Tuesday, December 29, 2009


The chimenea about which I wrote last month finally fostered a good fire during Christmastide. Joel, my six-year old grandson who is visiting from California, inspired us to build a roaring fire in the pot-bellied chimney on the patio, and it provided a few hours entertainment for us on a chilly December day. After Joel helped Vickie build a fire with pinion wood, he gathered pine cones and sweet gum balls to stoke the blaze by dropping them down the chimney. We sat around the fire and drank hot tea with honey and lemon, a drink that Joel had never tasted. He was introduced to tea time and sat quietly watching the flames and sipping his tea.

Last year when Joel visited, he wasn’t as composed, and I’m amazed at the rapid changes in child development that take place within a year. Last year, he wriggled, tapped his feet, ran around the living room -- was a child in perpetual motion. This year he’s a little old man who has learned to sit at the table, use a knife and fork with dexterity, and join in table conversation. When he tires of adult talk, he asks to be excused and amuses himself with the figures in my manger scene, creating a drama of his own by talking all the parts of the figures at his station behind the TV set where no one can hear the dialogue of characters in an imaginative play he has created.

At dinner a few days ago, Joel seemed pensive during most of the meal and suddenly blurted out, “I’m glad to be over here. This little girl at the other house (his other grandmother’s place) punched me in the stomach two times, and her mother didn’t even make her stop. When she finally did, the little girl kept on hitting me. I asked my dad what to do and he said to ‘block her.’ Then the little boy who’s visiting hit me too and followed me around everywhere. He has a bad cold. You know I have asthma, and if he keeps following me, he’s going to give me Double Asthma.” At that point, everyone at the table cracked up, which encouraged Joel to confess more “tell all.”

“Do you think your grandmother is Dr. Phil?” someone asked, and we laughed again. “Don’t hold back,” another family member quipped. Joel was nonplussed. “Well, what do you think I should do?” he persisted. Someone told him to punch the girl back (which my daughter Elizabeth has encouraged Joel not to do), and I suggested that he inform the mothers. “Hmph,” Joel said. “The little girl’s mother doesn’t even tell her to stop at first. She just says that’s the way she plays with other kids.” The matter was never settled because for the most part, we’re non-combative people and didn’t want to encourage fighting, but my grandmother instincts almost overcame me. I wanted badly to tell him to punch back. Instead, we insisted that he talk to the mother again. Such are the trials of Joel at six years old, and since he’s home schooled, his exposure to bullying is minimal. Stomach punches are new to him, and hitting is offensive to all of us.

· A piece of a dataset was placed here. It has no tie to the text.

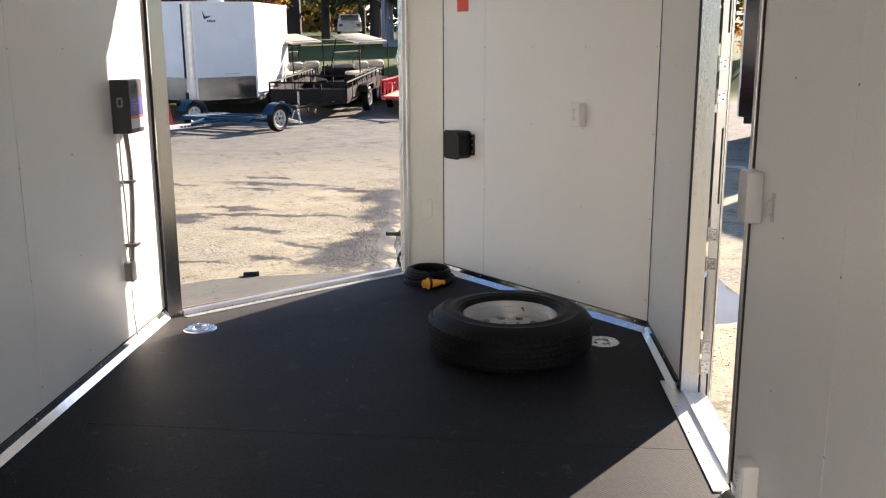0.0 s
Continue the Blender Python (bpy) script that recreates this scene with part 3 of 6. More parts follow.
part("seal", b, GASKET, jamb_r, "dark rubber seal strip")
b = bmesh.new()
box(b, DX0 - 0.06, DX1 + 0.06, -0.01, 0.036, ZD, ZD + 0.03, m=F_DOOR, bevel=0.002)
header = tagged(finish("door_frame_header", b, ALU), "bare aluminium header over the ramp door", "door frame", kind="structure")
# a faint red reflection under the header, built as small red bars
b = bmesh.new()
for i in range(3):
    box(b, DX1 - 0.28 + 0.09 * i, DX1 - 0.20 + 0.09 * i, 0.030, 0.040, ZD - 0.007, ZD + 0.004, m=F_DOOR, bevel=0.003)
part("marker_lens", b, TAIL, header, "row of small red bars for a faint red reflection")
# latch keeper on the slim post
b = bmesh.new()
box(b, DX1 - 0.010, DX1 + 0.001, 0.004, 0.034, 1.28, 1.40, m=F_DOOR, bevel=0.002)
box(b, DX1 - 0.024, DX1 - 0.006, 0.010, 0.030, 1.31, 1.37, m=F_DOOR, bevel=0.002)
keeper = part("latch_keeper", b, GALV, jamb_r, "zinc latch keeper")

# threshold: flat strip, gritty joint, raised hinge bar; it runs slightly askew to the wall
thr = thing("threshold", IDENT, "bright aluminium threshold strip with a hinge bar", "threshold", kind="structure")


def askew(o, y):
    """Place beside the strip's inner edge, o metres towards the room."""
    return XD + 0.078 - 0.0294 * (y - Y0) + o, y


def askew_bar(o0, o1, z0, z1, y0=Y0, y1=Y1, bevel=0.001):
    b2 = bmesh.new()
    prism(b2, [askew(o0, y0), askew(o1, y0), askew(o1, y1), askew(o0, y1)], z0, z1, bevel=bevel)
    return b2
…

Joel has a slight build and as a “preemie” weighed in at four pounds when he was born. I flew out to California to help deliver him six years ago and feel deep kinship with him. He had great composure when he told the story of his struggles with an aggressor, but he sensed that he was in a sympathetic climate and confessed his problems in a wry way. We stifled laugher, knowing that in the process of socialization (unfortunately) Joel will meet many more aggressors and people who possess ill will, although most of that will be expressed verbally–in every arena, including church groups, perhaps especially in church groups during the last decade.

When Joel departed for the night, he took with him packets of decaffeinated tea, honey, and a huge prize lemon Judge Anne Simon had given us after a tea party in her home during Christmas. Every day, Joel arrives, asking for a cup of tea, and we wonder if it was really the soothing effects of tea after the “Dr. Phil session” that caused him to appear so becalmed when he left us. Yesterday, he reported that one of the aggressors had left, and he had experienced resolution without confrontation. We had prayed for that happy conclusion!

Joel’s development during the past year reminded me of A. A. Milne’s poem from NOW WE ARE SIX:

“When I was One,
I had just begun.
When I was Two,
I was nearly new.
When I was Three,
I was hardly Me.
When I was Four,
I was not much more
When I was Five,
I was just alive.
But now I am Six, I’m as clever as clever,
So I think I’ll be six now forever and ever.”